Temperature dependent static dielectric constant and viscosity behaviour of glycerol–amide binary mixtures: Characterization of dominant complex structures in dielectric polarization and viscous flow processes

Abstract

The static dielectric constant and viscosity of the binary mixtures of glycerol (Gly) with N,N-dimethylformamide (DMF) and N,N-dimethylacetamide (DMA) were measured over the entire composition range at temperatures 288.15, 303.15, 318.15 and 333.15 K. The concentration dependent non-linear behaviour of the measured thermodynamical parameters revealed the formation of hydrogen bond interactions between glycerol and amide molecules with a variety of complexes. The excess dielectric constant and excess viscosity were determined and analyzed for the confirmation of the composition of dominant complex species. Results inferred that the dielectric polarization in both the Gly–DMF and Gly–DMA mixtures is governed by 1:1 complex species with enhanced dipolar ordering at all the investigated temperatures. The complex species of 3Gly:DMF and 2Gly:DMA facilitates the viscous flow process in Gly–DMF and Gly–DMA mixtures, respectively and the density of these species is strongly influenced by the change in temperature.

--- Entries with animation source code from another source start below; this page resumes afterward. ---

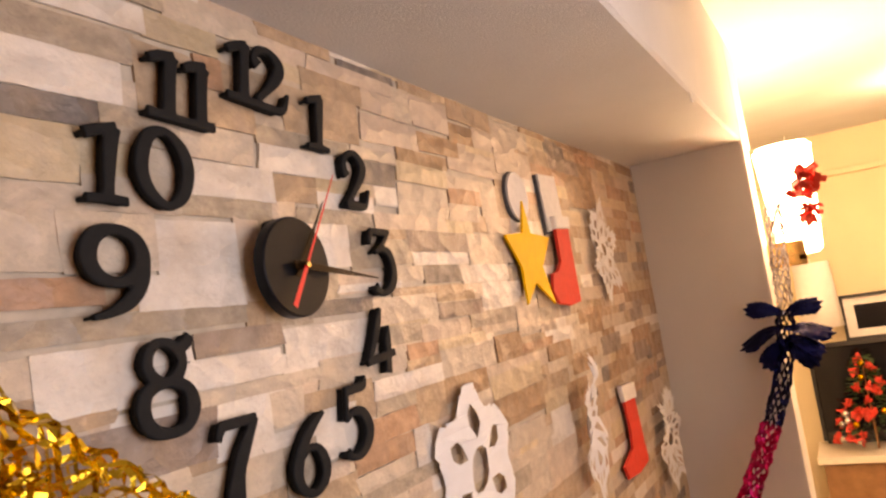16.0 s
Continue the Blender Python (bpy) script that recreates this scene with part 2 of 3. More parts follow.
def stroke(bm, points, back, front, n=6, edge=0.0012, pad=None):
    """A pen stroke of changing width in the plane of the wall, as a solid with softened front edges. Points: x, z, width.
    pad: how far a narrower glue pad reaches behind it."""
    line = smooth_line(points, n)
    rings = []
    for i, q in enumerate(line):
        a, b = line[max(i - 1, 0)], line[min(i + 1, len(line) - 1)]
        if np.allclose(line[0], line[-1]) and i in (0, len(line) - 1):
            a, b = line[-2], line[1]
        d = b[:2] - a[:2]
        d = d / (np.linalg.norm(d) + 1e-9)
        nrm = np.array((-d[1], d[0])) * q[2] / 2
        inner = nrm * max(0.3, 1 - 2 * edge / max(q[2], 1e-4))
        c = q[:2]
        prof = [(nrm, back), (nrm, front + edge), (inner, front), (-inner, front), (-nrm, front + edge), (-nrm, back)]
        if pad is not None:
            prof = [(nrm * 0.45, pad), (nrm * 0.45, back), *prof, (-nrm * 0.45, back), (-nrm * 0.45, pad)]
        rings.append([bm.verts.new((c[0] + s[0], y, c[1] + s[1])) for s, y in prof])
    for r, s in zip(rings, rings[1:]):
        for k in range(len(r)):
            j = (k + 1) % len(r)
            bm.faces.new((r[k], r[j], s[j], s[k]))
    bm.faces.new(rings[0][::-1])
    bm.faces.new(rings[-1])
    bmesh.ops.recalc_face_normals(bm, faces=bm.faces)


def plate(bm, outline, back, front, edge=0.001):
    """A flat cut-out in the plane of the wall with a softened rim. Outline: x, z in turn."""
    pts = [Vector((x, 0, z)) for x, z in outline]
    c = sum(pts, Vector()) / len(pts)
    rim = [[bm.verts.new((p.x, y, p.z)) for p in pts] for y in (back, front + edge)]
    top = []
    for p in pts:
        d = (c - p).normalized() * edge
        top.append(bm.verts.new((p.x + d.x, front, p.z + d.z)))
    rows = [*rim, top]
    for r, s in zip(rows, rows[1:]):
        for k in range(len(r)):
            j = (k + 1) % len(r)
            bm.faces.new((r[k], r[j], s[j], s[k]))
    f = bm.faces.new(top)
    g = bm.faces.new(rim[0][::-1])
    f.normal_update()
    g.normal_update()
    bmesh.ops.triangulate(bm, faces=[f, g])
    bmesh.ops.recalc_face_normals(bm, faces=bm.faces)
    return bm


def disc(bm, c, r, y0, y1, n=48, bevel=0.002):
    """A round body whose axis is y."""
    prof = [(r, y0), (r, y1 + bevel), (r - bevel * 0.4, y1 + bevel * 0.4), (r - bevel, y1)]
    rings = [[bm.verts.new((c[0] + q * math.cos(2 * math.pi * k / n), y, c[1] + q * math.sin(2 * math.pi * k / n))) for k in range(n)] for q, y in prof]
    for a, b in zip(rings, rings[1:]):
        for k in range(n):
            bm.faces.new((a[k], a[(k + 1) % n], b[(k + 1) % n], b[k]))
    bm.faces.new(rings[-1])
    bm.faces.new(rings[0][::-1])
    bmesh.ops.recalc_face_normals(bm, faces=bm.faces)
    return bm


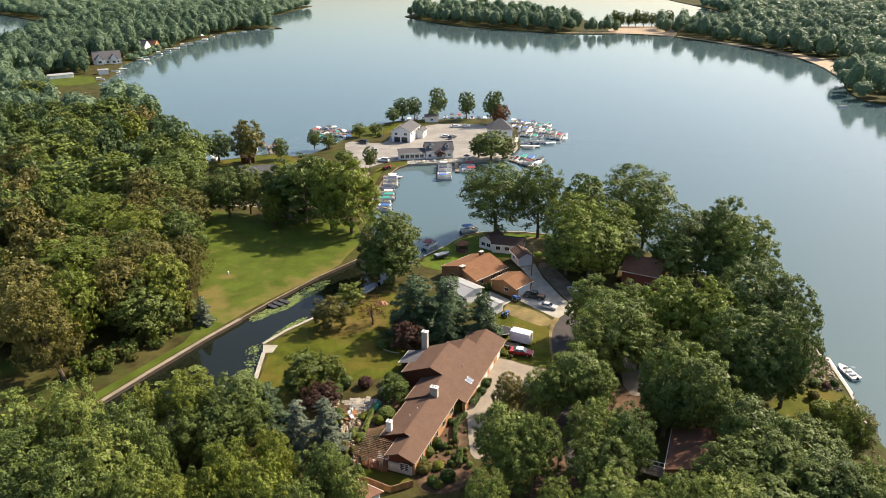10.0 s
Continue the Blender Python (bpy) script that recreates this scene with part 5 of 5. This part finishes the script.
def plant(kind, x, y, height, radius, seed, group="trees on the shore"):
    rng = random.Random(seed)
    dense, kind = kind.isupper(), kind.lower()
    if kind in "ps":
        model, h0, r0 = (PINE, 12.0, 4.2) if kind == "p" else (SPRUCE, 12.0, 3.2)
    else:
        model, h0, r0 = rng.choice((OPEN if y > 160 and x > 0 else DENSE) if dense else POINT if y > 225 and x > -98 and y < 400 else NEAR if y < 95 and x > -62 or radius > 7.6 and y < 160 else MID if y < 200 and x > -98 or group == "trees on the shore" else FAR), 15.0, 6.0
    m = pose(x, y, 0, 0, 0, rng.uniform(0, 360)) @ Matrix.Diagonal((radius / r0, radius / r0, height / h0, 1))
    tree = copy_thing(model, m)
    for child in tree.children:
        if child.name.startswith("crown") and kind not in "ps":
            child.material_slots[0].link = "OBJECT"
            child.material_slots[0].material = LEAF[kind]
    return tagged(tree, TREE_WORDS[kind], "tree", group)


def spread(outline, gap, seed, tries=4000, keep_out=()):
    """Random places inside an outline, gap apart."""
    rng = random.Random(seed)
    xs, ys = [p[0] for p in outline], [p[1] for p in outline]
    found = []
    for _ in range(tries):
        x, y = rng.uniform(min(xs), max(xs)), rng.uniform(min(ys), max(ys))
        inside = False
        for (ax, ay), (bx, by) in zip(outline, outline[1:] + outline[:1]):
            if (ay > y) != (by > y) and x < (bx - ax) * (y - ay) / (by - ay) + ax:
                inside = not inside
        if inside and all((x - u) ** 2 + (y - v) ** 2 > gap * gap for u, v in found) and all((x - u) ** 2 + (y - v) ** 2 > r * r for u, v, r in keep_out):
            found.append((x, y))
    return found



# ---- shrubs and hedges ----
def bush(seed, leaves, size, flat=0.85):
    """A rounded shrub one metre in radius."""
    rng = np.random.default_rng(seed)
    shrub = new("shrub")
    way = rng.normal(0, 1, (leaves, 3))
    way /= np.linalg.norm(way, axis=1, keepdims=True)
    lumps = rng.normal(0, 1, (14, 3))
    lumps /= np.linalg.norm(lumps, axis=1, keepdims=True)
    swell = 0.84 + 0.16 * np.max(way @ lumps.T, axis=1) ** 3
    points = way * (swell * rng.uniform(0.8, 1.03, leaves))[:, None] * np.array([1, 1, flat]) + np.array([0, 0, flat * 0.92])
    verts, faces = leaf_cloud(points, way, size, rng)
    mesh_part("foliage", verts, faces, LEAF["h"], shrub)
    stem = bmesh.new()
    for k in range(4):
        tube(stem, [(0, 0, -0.1), (0.5 * math.cos(k * 1.6), 0.5 * math.sin(k * 1.6), flat)], [0.06, 0.02], 5)
    part("stem", stem, M_BARK, shrub)
    return hide_spare(shrub)


def wild_bush(seed):
    """A loose, uneven shrub of several leaders, one metre in radius."""
    rng = np.random.default_rng(seed)
    shrub = new("shrub")
    balls, points, way = broad_crown(rng, 2.0, 0.95, 9, 1300, -0.05, 0.1, 24)
    verts, faces = leaf_cloud(points, way, 0.22, rng)
    mesh_part("foliage", verts, faces, LEAF["d"], shrub)
    stem = bmesh.new()
    for heart, size in balls[:5]:
        tube(stem, [(0, 0, -0.1), tuple(heart)], [0.05, 0.015], 5)
    part("stem", stem, M_BARK, shrub)
    return hide_spare(shrub)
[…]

Arrhenius type behaviour of viscosity against the reciprocal of temperature was used to determine the apparent activation energy of the viscous flow. The electric-field-induced increment of the Helmholtz free energy and the entropy were determined from the temperature dependence of the static dielectric constant and its derivative of the binary mixtures. Results were discussed to assess the volume effect of DMF and DMA molecules on hydrogen bonding interactions with glycerol molecules in order to confirm the structural conformations of these mixed solvents.